The Ingestion API facilitates document retrieval, chunking and creation of vector embeddings. It is one of the key differentiators between Coherence RAG and its competitors, as it uses full processing power of the Coherence RAG cluster to parallelize all parts of ingestion: documents are loaded and split in parallel, and vector embeddings are then created in parallel.

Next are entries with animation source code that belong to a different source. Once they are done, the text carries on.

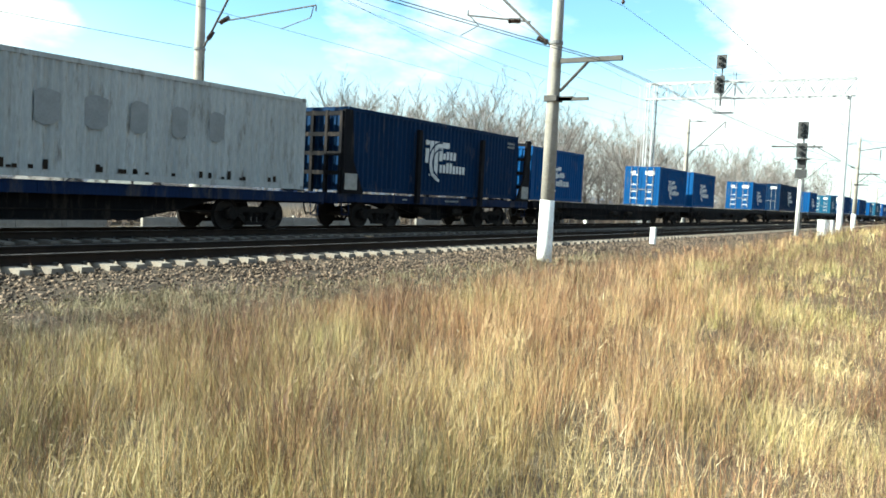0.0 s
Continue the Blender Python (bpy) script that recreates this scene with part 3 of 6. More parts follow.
def side_frame_mesh():
    """Cast bogie side frame with its spring nest opening."""
    s = Shape()
    prof = [(-1.12, 0.36), (-1.12, 0.62), (-0.98, 0.70), (-0.72, 0.66), (-0.42, 0.72), (0.42, 0.72), (0.72, 0.66), (0.98, 0.70), (1.12, 0.62), (1.12, 0.36), (0.95, 0.36), (0.80, 0.50), (0.46, 0.54), (-0.46, 0.54), (-0.80, 0.50), (-0.95, 0.36)]
    s.prism(prof, "y", -0.07, 0.07)
    s.prism([(-0.80, 0.50), (-0.40, 0.18), (-0.40, 0.30), (-0.52, 0.52)], "y", -0.06, 0.06)
    s.prism([(0.80, 0.50), (0.40, 0.18), (0.40, 0.30), (0.52, 0.52)], "y", -0.06, 0.06)
    s.box(-0.42, 0.42, -0.09, 0.09, 0.16, 0.27)
    for x in (-0.925, 0.925):
        s.lathe([(-0.09, 0.17), (0.1, 0.17), (0.13, 0.12)], (x, 0.0, 0.475), (0, 1, 0), 12)
    return s.mesh("side_frame", "bogie")


def springs_mesh():
    prof = []
    for k in range(5):
        prof += [(0.054 * k, 0.07), (0.054 * k + 0.027, 0.098)]
    return Shape().lathe(prof, (0, 0, 0.275), (0, 0, 1), 10).mesh("spring", "bogie")


BOGIE = {"wheel": wheelset_mesh(), "frame": side_frame_mesh(), "spring": springs_mesh(),
         "bolster": Shape().box(-0.2, 0.2, -1.05, 1.05, 0.42, 0.66).box(-0.35, 0.35, -0.35, 0.35, 0.6, 0.8).mesh("bolster", "bogie")}
WHEELS = []


def bogie(parent, x, mark):
    b = new("bogie")
    b.parent = parent
    b.matrix_basis = pose(x, 0, 0)
    for e in (-0.925, 0.925):
        w = part("wheelset", BOGIE["wheel"], None, b, m=pose(e, 0, 0.475))
        WHEELS.append((w, e, mark))
    for e in (-1.02, 1.02):
        part("side_frame", BOGIE["frame"], None, b, m=pose(0, e, 0, 0, 0, 0 if e > 0 else 180))
        for k in (-0.24, 0.0, 0.24):
            part("spring", BOGIE["spring"], None, b, m=pose(k, e, 0))
    part("bolster", BOGIE["bolster"], None, b)
    return b


WAGON_PAINT = {
    "blue": paint("wagon_blue", (0.006, 0.016, 0.05), 0.6, 0.6, (0.05, 0.045, 0.04), 0.35),
    "black": paint("wagon_black", (0.010, 0.010, 0.012), 0.6, 0.75, (0.045, 0.036, 0.03), 0.3),
    "grey": paint("wagon_grey", (0.035, 0.042, 0.055), 0.6, 0.65, (0.08, 0.065, 0.055), 0.35),
    "brown": paint("rack_brown", (0.060, 0.032, 0.026), 0.6, 0.7, (0.03, 0.025, 0.022), 0.4),
}


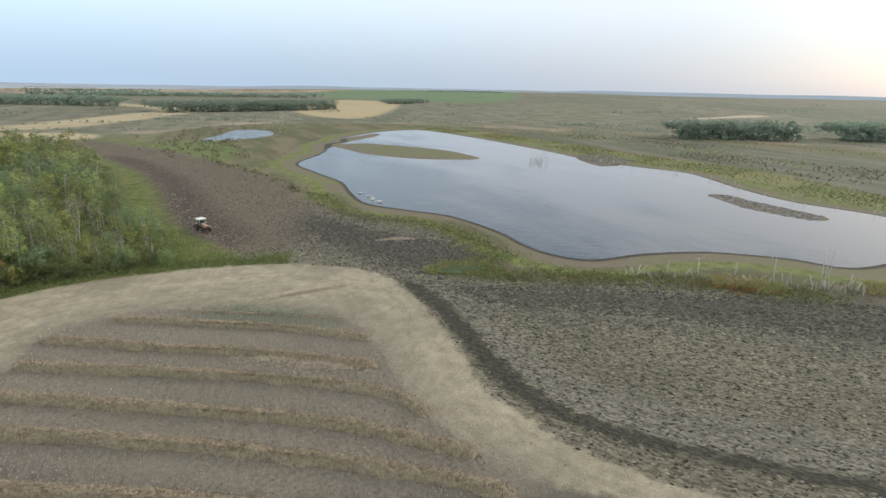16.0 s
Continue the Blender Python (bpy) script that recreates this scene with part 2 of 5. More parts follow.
def height(X, Y):
    """The lie of the land: a level field, a broad hill beyond the trees, hollows for the ponds."""
    X, Y = np.asarray(X, float), np.asarray(Y, float)
    z = 11 * np.exp(-((X + 10) / 200) ** 2 - ((Y - 420) / 140) ** 2)
    z = z + 3.2 * np.exp(-((X + 42) / 42) ** 2 - ((Y - 300) / 38) ** 2) + 1.2 * np.exp(-((X - 28) / 24) ** 2 - ((Y - 215) / 26) ** 2)
    away = np.hypot(X, Y)
    far = smooth(600, 1600, away)
    z = z + far * 5 * wave(X, Y, 420, 3)
    bearing = np.degrees(np.arctan2(X, Y))
    z = z - 13 * smooth(1600, 3000, away) * smooth(75, 55, bearing)
    z = z + 36 * smooth(1100, 3100, away) * smooth(2, -34, bearing)   # rising land in the north-west
    near = 1 - smooth(60, 200, np.hypot(X - 30, Y - 40))
    z = z + near * 0.12 * wave(X, Y, 9, 5)
    w = np.maximum(inside_distance(X, Y, pond_line), inside_distance(X, Y, pond_far_line))
    dry = np.maximum.reduce([inside_distance(X, Y, island_line)] + [inside_distance(X, Y, s) for s in spit_lines])
    sink = np.where(w > 0, -0.45 - np.minimum(w, 6) * 0.12, -0.45 * (1 - smooth(0, 14, -w)))
    sink = np.where((dry > -6) & (w > 0), np.maximum(sink, -0.43 + 0.06 * np.clip(dry, -6, 4)), sink)
    return z + sink


def ground_z(x, y):
    return float(height(np.array([x]), np.array([y]))[0])


# ---- materials ----
def mat(name):
    m = bpy.data.materials.new(name)
    m.use_nodes = True
    return m, m.node_tree.nodes, m.node_tree.links, m.node_tree.nodes["Principled BSDF"]


def mix(nodes, links, fac, a, b, blend="MIX"):
    n = nodes.new("ShaderNodeMix")
    n.data_type, n.blend_type = "RGBA", blend
    for sock, v in ((n.inputs[0], fac), (n.inputs[6], a), (n.inputs[7], b)):
        if isinstance(v, bpy.types.NodeSocket):
            links.new(v, sock)
        elif isinstance(v, (int, float)):
            sock.default_value = v
        else:
            sock.default_value = (*v, 1)
    return n.outputs[2]


def grain(nodes, links, scale, detail=4, rough=0.6, stretch=None, turn=0.0, kind="Object"):
    tc = nodes.new("ShaderNodeTexCoord")
    n = nodes.new("ShaderNodeTexNoise")
    n.inputs["Scale"].default_value, n.inputs["Detail"].default_value, n.inputs["Roughness"].default_value = scale, detail, rough
    if stretch:
        mp = nodes.new("ShaderNodeMapping")
        mp.vector_type = "TEXTURE"
        mp.inputs["Scale"].default_value = stretch
        mp.inputs["Rotation"].default_value = (0, 0, radians(turn))
        links.new(tc.outputs[kind], mp.inputs[0])
        links.new(mp.outputs[0], n.inputs["Vector"])
    else:
        links.new(tc.outputs[kind], n.inputs["Vector"])
    return n.outputs["Fac"]


def ramp(nodes, links, value, lo, hi):
    n = nodes.new("ShaderNodeMapRange")
    n.interpolation_type = "SMOOTHSTEP"
    links.new(value, n.inputs["Value"])
    n.inputs["From Min"].default_value, n.inputs["From Max"].default_value = lo, hi
    return n.outputs["Result"]


def bump(nodes, links, value, bsdf, strength, distance):
    n = nodes.new("ShaderNodeBump")
    n.inputs["Strength"].default_value, n.inputs["Distance"].default_value = strength, distance
    links.new(value, n.inputs["Height"])
    links.new(n.outputs[0], bsdf.inputs["Normal"])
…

To kick off document ingestion, the user can simply submit a list of document URIs to process to the ingestion endpoint:

Endpoint
 http request
 POST /api/kb/<storeName>/docs
 
 Sample Request Payload
 json
 [
  "https://docs.oracle.com/en/database/oracle/oracle-database/23/vecse/ai-vector-search-users-guide.pdf",
  "https://docs.oracle.com/en/middleware/standalone/coherence/14.1.1.2206/manage/managing-oracle-coherence.pdf",
  "https://docs.oracle.com/en/middleware/standalone/coherence/14.1.1.2206/secure/securing-oracle-coherence.pdf",
  "oci.os://odx-stateservice/docs/coherence/administering-http-session-management-oracle-coherenceweb.pdf"
 ]

The protocol component of the URI determines which document loader should be used to retrieve the document, as described in the [Document Loaders](#document-loaders) section later in a document.